A Balgownie home consumed by fire late Sunday was a site of extreme squalor, according to neighbours.
Residents of Tucker Avenue public housing complex say several children once lived at the address with their mother.
The fire moved rapidly through the townhouse and reached such intensity it caused windows to explode and an entire brick wall to bow and collapse within 30 minutes of firefighters arriving.
Fire investigators sent a drone into the air over the public housing property Monday morning to observe the extent of structural damage, as inquiries into the cause of the blaze get underway.
A family of Burmese refugees was among two neighbouring households evacuated shortly after 11pm as the fire threatened their adjoining homes. Twenty-two year old Mee Chee Htoo grabbed her two-year-old baby Jack and a bag before fleeing with her mother, Ma Aye Yee and teenager sister, Mi Kaai Aye Yee.
“I was very, very scared and very nervous,” Ms Htoo said. “I thought the fire would jump to my house. I saw the fire was going out the [windows]– the glass was like ‘boom, boom’."
The family is awaiting the all-clear from authorities before they can return to their home.
Police have declared the site a crime scene.
It took authorities some time to confirm no one was inside the blazing townhouse.
Firefighters then went into defensive operations, focused on protecting adjoining townhouses, said Fire and Rescue NSW Inspector Jay Bland, Illawarra duty commander.
Fire crews from Balgownie, Wollongong, Corrimal and Bulli attended, as well as an aerial ladder platform and a hazardous material crew from Shellahrbour, which was tasked with monitoring air quality.
A ruptured sewer pipe at one stage posed an environmental threat – since resolved – of sewage running into waterways.
“The fire was rapidly moving and very intense,” Insp Bland said.
“Firefighters noticed there was a bulge in one of the brick walls, and an exclusion zone was put in place. The wall came down only approximately 30 minutes after the arrival of firefighters.”
Neighbours hosed down adjoining property and ran door-to-door to alert one another to the threat.
All adjoining properties were spared.
One resident described the home at the centre of the blaze as in a state of “more than squalor”. She said a woman living at the home was once responsible for a large pile of rubbish in the street.
“It was in front of my house – but it was hers.

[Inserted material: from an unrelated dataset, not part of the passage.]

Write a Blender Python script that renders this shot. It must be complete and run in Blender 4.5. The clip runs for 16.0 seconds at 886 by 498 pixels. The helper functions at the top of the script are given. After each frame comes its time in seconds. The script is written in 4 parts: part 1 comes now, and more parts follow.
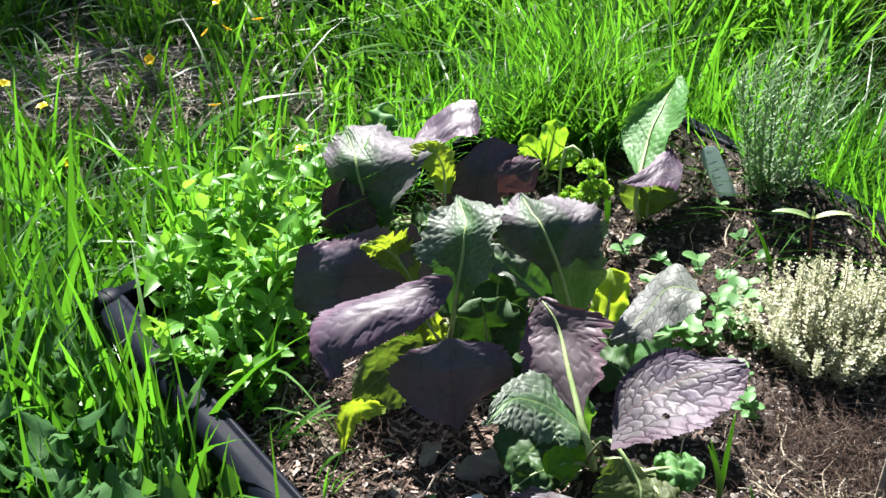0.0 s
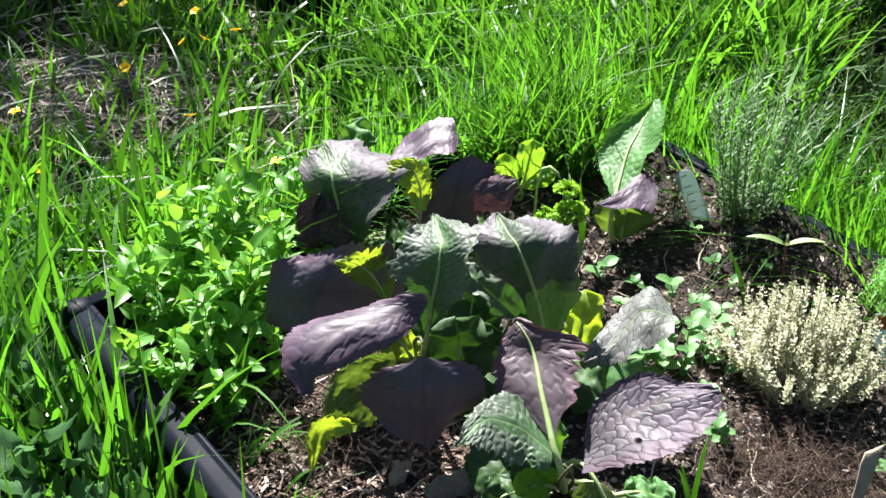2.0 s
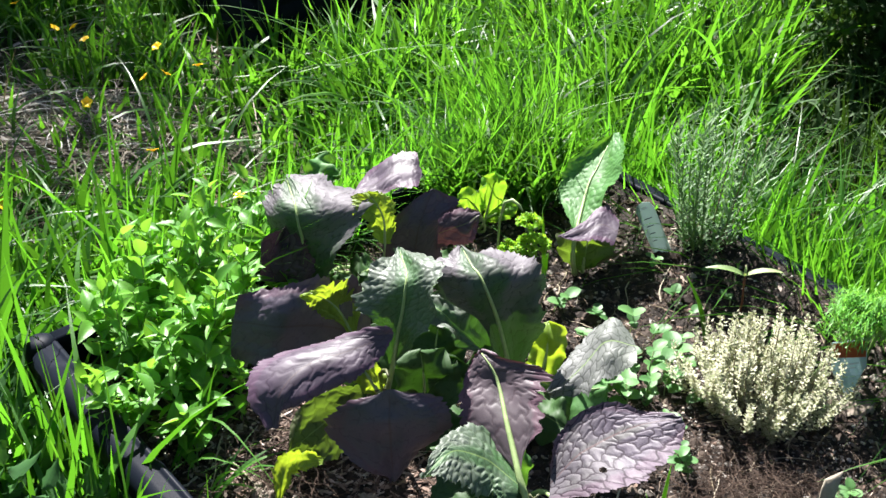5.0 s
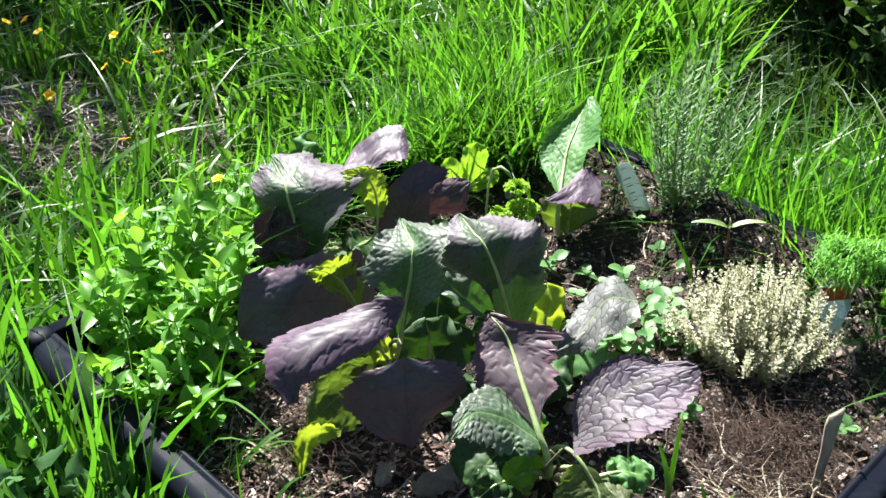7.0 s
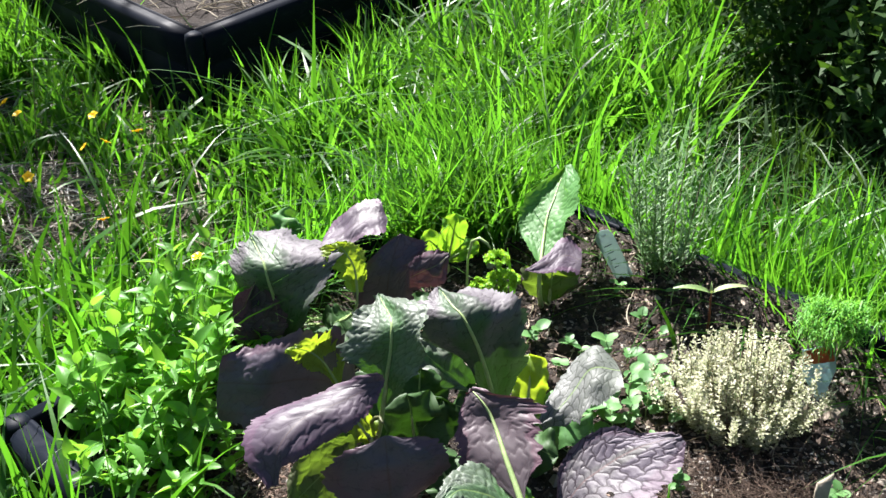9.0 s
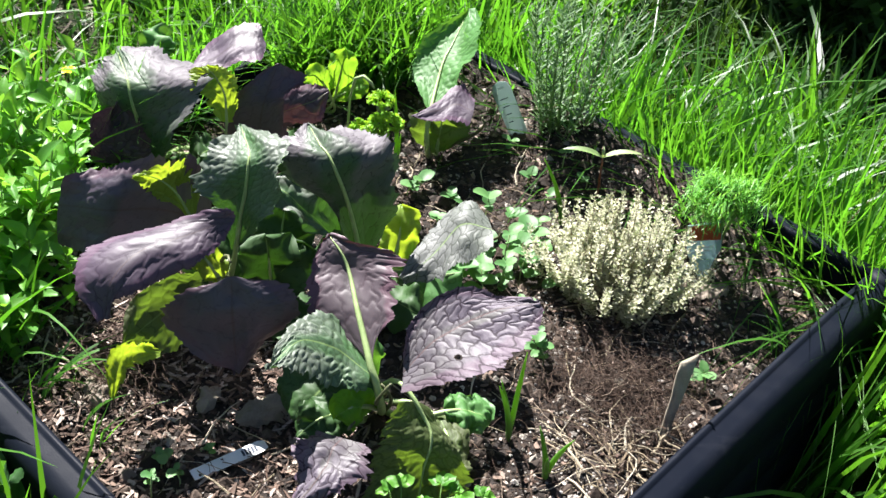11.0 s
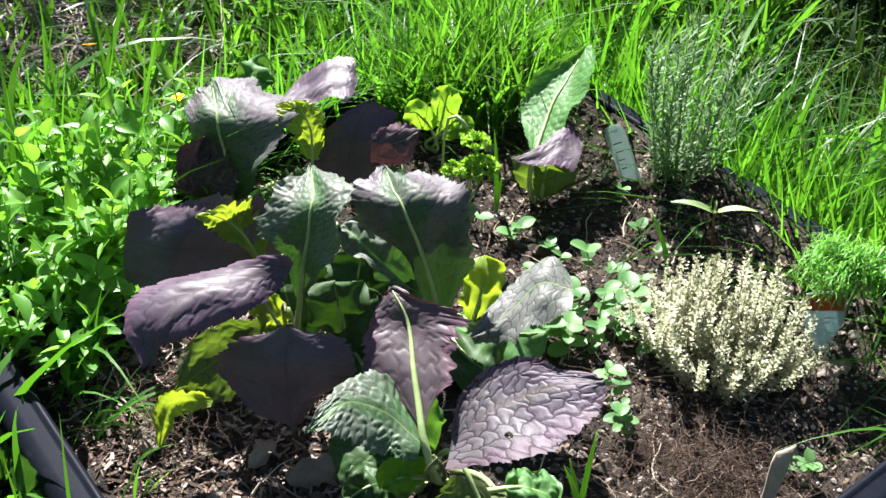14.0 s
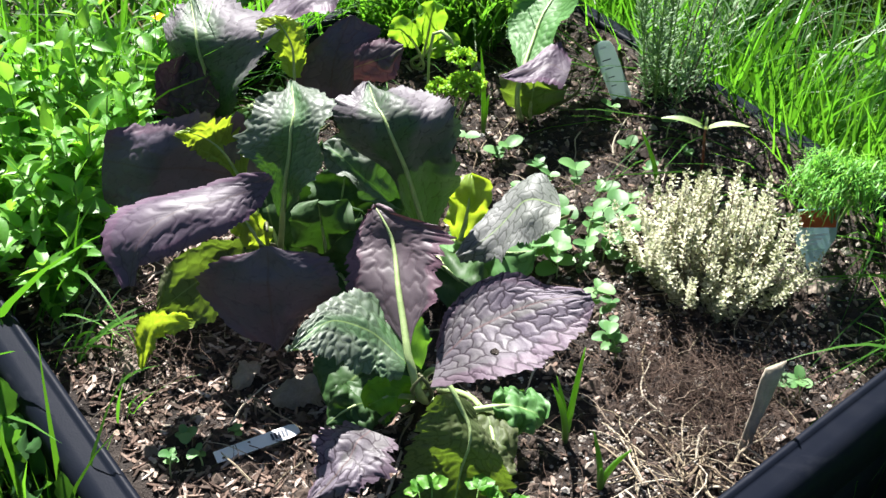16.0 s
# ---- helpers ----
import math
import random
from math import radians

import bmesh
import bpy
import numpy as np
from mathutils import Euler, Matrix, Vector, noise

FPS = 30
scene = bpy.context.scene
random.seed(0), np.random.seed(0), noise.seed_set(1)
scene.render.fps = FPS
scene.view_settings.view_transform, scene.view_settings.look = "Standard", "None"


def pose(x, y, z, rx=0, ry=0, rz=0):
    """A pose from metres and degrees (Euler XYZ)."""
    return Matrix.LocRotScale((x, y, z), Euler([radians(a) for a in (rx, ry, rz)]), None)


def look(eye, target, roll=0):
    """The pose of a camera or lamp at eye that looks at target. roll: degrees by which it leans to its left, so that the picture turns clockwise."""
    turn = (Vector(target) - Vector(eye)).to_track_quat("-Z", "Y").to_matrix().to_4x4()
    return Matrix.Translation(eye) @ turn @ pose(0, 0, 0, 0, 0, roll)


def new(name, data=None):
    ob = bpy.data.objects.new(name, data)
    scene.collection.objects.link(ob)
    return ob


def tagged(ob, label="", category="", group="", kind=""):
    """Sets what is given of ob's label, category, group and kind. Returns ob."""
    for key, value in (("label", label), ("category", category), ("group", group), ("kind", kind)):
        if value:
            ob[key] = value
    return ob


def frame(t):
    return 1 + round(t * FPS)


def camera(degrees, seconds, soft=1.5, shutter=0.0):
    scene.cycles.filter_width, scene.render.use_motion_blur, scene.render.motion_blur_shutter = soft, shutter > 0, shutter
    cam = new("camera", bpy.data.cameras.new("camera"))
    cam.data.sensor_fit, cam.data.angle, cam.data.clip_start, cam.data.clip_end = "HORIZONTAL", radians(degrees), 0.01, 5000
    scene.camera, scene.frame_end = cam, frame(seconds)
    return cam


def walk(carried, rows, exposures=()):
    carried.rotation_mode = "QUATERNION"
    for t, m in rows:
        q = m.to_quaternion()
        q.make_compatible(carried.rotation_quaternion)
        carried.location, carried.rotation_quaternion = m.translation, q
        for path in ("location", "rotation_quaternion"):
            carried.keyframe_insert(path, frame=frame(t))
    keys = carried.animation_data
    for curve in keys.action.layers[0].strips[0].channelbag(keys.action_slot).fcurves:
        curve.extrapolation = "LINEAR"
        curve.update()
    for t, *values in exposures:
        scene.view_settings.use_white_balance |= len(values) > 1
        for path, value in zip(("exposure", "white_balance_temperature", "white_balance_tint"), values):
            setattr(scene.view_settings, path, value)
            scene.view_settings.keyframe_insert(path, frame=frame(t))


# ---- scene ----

I have no idea where she brought the rubbish from,” she said.
Another neighbour said she had observed skip bins being delivered to the home in the past.
The Mercury understands the bins were paid for by a government department, as part of their efforts to get the home into a sanitary state.
“Every couple of weeks she’d have one of those skip bins and fill it with rubbish," the neighbour said.
“When you walk past [the home] – the smell. They always had the big bin in there, and smells.”
Neighbours say they haven’t seen the woman recently, but a lot of teenagers have been coming and going from the home.
Another resident, Ann Siljanovski, said many residents observed the spectacle of Sunday’s blaze with their camera phones rolling.
“It was horrific, the explosions," she said. “It literally sounded like gunshots. Big, cracking, noises. The flames were huge.”
“We heard a lot of screaming last night and it set all the dogs off up the street.
“Everyone just had their phones out, to be honest.”